The first part of new complex was the assembly hall in St James's Road which became known as Dudley Town Hall. It was built with financial support from a legacy left by the former local member of parliament, Brooke Robinson, and his wife, Eugenia, and included several courtrooms, a museum and a memorial tower. The memorial tower was intended to commemorate the lives of local service personnel who had died in the First World War. This part of the complex was designed by Harvey and Wicks in the Neo-Georgian style, built with red brick and stone dressings and was officially opened by the Prime Minister, Stanley Baldwin, on 20 October 1928. The design involved a near-symmetrical main frontage with five bays facing onto St James's Road; the central section of three bays, which slightly projected forward, featured three arches with wrought iron gates on the ground floor and a balcony and a stained glass mullion window with the town's coat of arms in the tympanum in the central bay on the first floor. There were also stained glass mullion windows in the other bays on the first floor. The design is thought by English Heritage to be based on the Doge's Palace in Venice.

The second part of the new complex was the council house in Priory Road. It was built with financial support from Earl of Dudley, who laid the foundation stone in June 1934. It was designed by the same architect in a similar style, built with similar materials and was officially opened by the Duke of Kent in December 1935. The design involved a near-symmetrical main frontage with 22 bays facing onto Priory Road; the central section of three bays, which slightly projected forward, featured three arches on the ground floor and a balcony and a stained glass mullion window with the town's coat of arms in the tympanum in the central bay on the first floor. There were also balconies and stained glass mullion windows in the other bays on the first floor.

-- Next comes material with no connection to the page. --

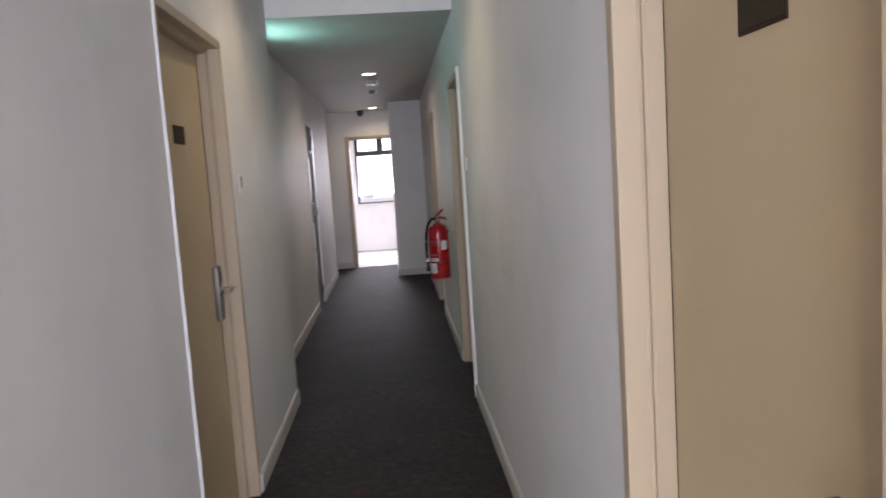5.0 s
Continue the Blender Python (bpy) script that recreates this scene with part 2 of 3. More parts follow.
def tube(points, radius, segments=10, flat=1.0):
    """A round bar along the points."""
    bm = bmesh.new()
    pts = [Vector(p) for p in points]
    rings = []
    for i, p in enumerate(pts):
        d = (pts[min(i + 1, len(pts) - 1)] - pts[max(i - 1, 0)]).normalized()
        side = d.cross(Vector((0, 0, 1)))
        side = side.normalized() if side.length > 0.05 else Vector((1, 0, 0))
        up = side.cross(d).normalized()
        r = radius(i / (len(pts) - 1)) if callable(radius) else radius
        rings.append([bm.verts.new(p + side * (r * math.cos(k * math.tau / segments)) + up * (r * flat * math.sin(k * math.tau / segments))) for k in range(segments)])
    for a, b in zip(rings, rings[1:]):
        for k in range(segments):
            j = (k + 1) % segments
            bm.faces.new((a[k], a[j], b[j], b[k]))
    bm.faces.new(rings[0][::-1])
    bm.faces.new(rings[-1])
    bmesh.ops.recalc_face_normals(bm, faces=bm.faces)
    return bm


def curve_points(ctrl, n=8):
    """A smooth run of points through the given ones."""
    p = [Vector(c) for c in ctrl]
    p = [p[0] * 2 - p[1]] + p + [p[-1] * 2 - p[-2]]
    out = []
    for i in range(1, len(p) - 2):
        for k in range(n):
            t = k / n
            a, b, c, d = p[i - 1:i + 3]
            out.append(0.5 * ((2 * b) + (c - a) * t + (2 * a - 5 * b + 4 * c - d) * t * t + (3 * b - a - 3 * c + d) * t ** 3))
    out.append(p[-2])
    return out


def mesh_of(name, bm, material, smooth=False):
    me = bpy.data.meshes.new(name)
    bm.to_mesh(me)
    bm.free()
    me.materials.append(material)
    if smooth:
        for f in me.polygons:
            f.use_smooth = True
        me.set_sharp_from_angle(angle=radians(40))
    return me


def part(name, bm, material, parent, label="", smooth=False):
    ob = new(name, mesh_of(name, bm, material, smooth))
    ob.parent = parent
    if label:
        tagged(ob, label)
    return ob


def thing(name, label, category, at=(0, 0, 0), group="", kind=""):
    ob = new(name)
    ob.location = at
    ob.empty_display_size = 0.1
    return tagged(ob, label, category, group, kind)


def setting(name, bm, material, label, category):
    return tagged(new(name, mesh_of(name, bm, material)), label, category, "", "structure")


# ---------------------------------------------------------------- plan
XL, XR = 0.0, 1.18            # faces of the corridor walls
XF = -0.193                   # face of the set-back wall past the corner
YC = 3.985                    # corner, and the step in the ceiling
YE = 11.03                    # end wall
YM = -2.30                    # mouth of the corridor, towards the lobby
YB = -6.0                     # back of the lobby, assumed and out of view
YW = 13.40                    # window wall of the end room
Z1, Z2 = 2.615, 2.488         # ceilings before and after the step
YT = 10.05                    # outside corner where the set-back wall ends
COLX, COLY = 0.720, 9.75      # boxed-in column
TH = 0.15
HD = 2.10                     # outer height of the door frames

DOORS_L = [(1.655, 2.582)]
DOORS_F = [(4.190, 5.100)]
RISER = (7.40, 7.98)
DOORS_R = [(-0.214, 0.646), (3.773, 4.700), (6.650, 7.505)]


def wall_along_y(x0, x1, y0, y1, z1, gaps):
    """A wall from y0 to y1 with openings (a, b, height) cut through."""
    bm = bmesh.new()
    y = y0
    for a, b, h in sorted(gaps):
        box(bm, x0, x1, y, a, 0, z1)
        box(bm, x0, x1, a, b, h, z1)
        y = b
    box(bm, x0, x1, y, y1, 0, z1)
    return bm


def wall_along_x(x0, x1, y0, y1, z1, gaps):
    """A wall from x0 to x1 with openings (a, b, sill, head) cut through."""
    bm = bmesh.new()
    x = x0
    for a, b, s, h in sorted(gaps):
        box(bm, x, a, y0, y1, 0, z1)
        if s > 0:
            box(bm, a, b, y0, y1, 0, s)
        box(bm, a, b, y0, y1, h, z1)
        x = b
    box(bm, x, x1, y0, y1, 0, z1)
    return bm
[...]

The old police station in Priory Street, which had been designed by Harvey Eginton and completed in 1847, was vacated when the local police service moved to a new building on New Street in 1939, and subsequently converted into additional municipal offices. Queen Elizabeth II, accompanied by the Duke of Edinburgh, visited the council house and had lunch with civic leaders on 23 April 1957. The assembly hall became a popular concert venue: performers included the band, The Who, in June 1965.

The council house continued to serve as the headquarters of the local municipal borough council and remained the local seat of government when the enlarged Dudley Metropolitan Borough Council was formed in 1974. The assembly hall was renamed Dudley Concert Hall in 2004 but, after it was found that the new name had not been widely adopted, councillors decided to revert to the name Dudley Town Hall in 2012. An extensive programme of refurbishment works to the council house costing £4 million was approved by the council in February 2020.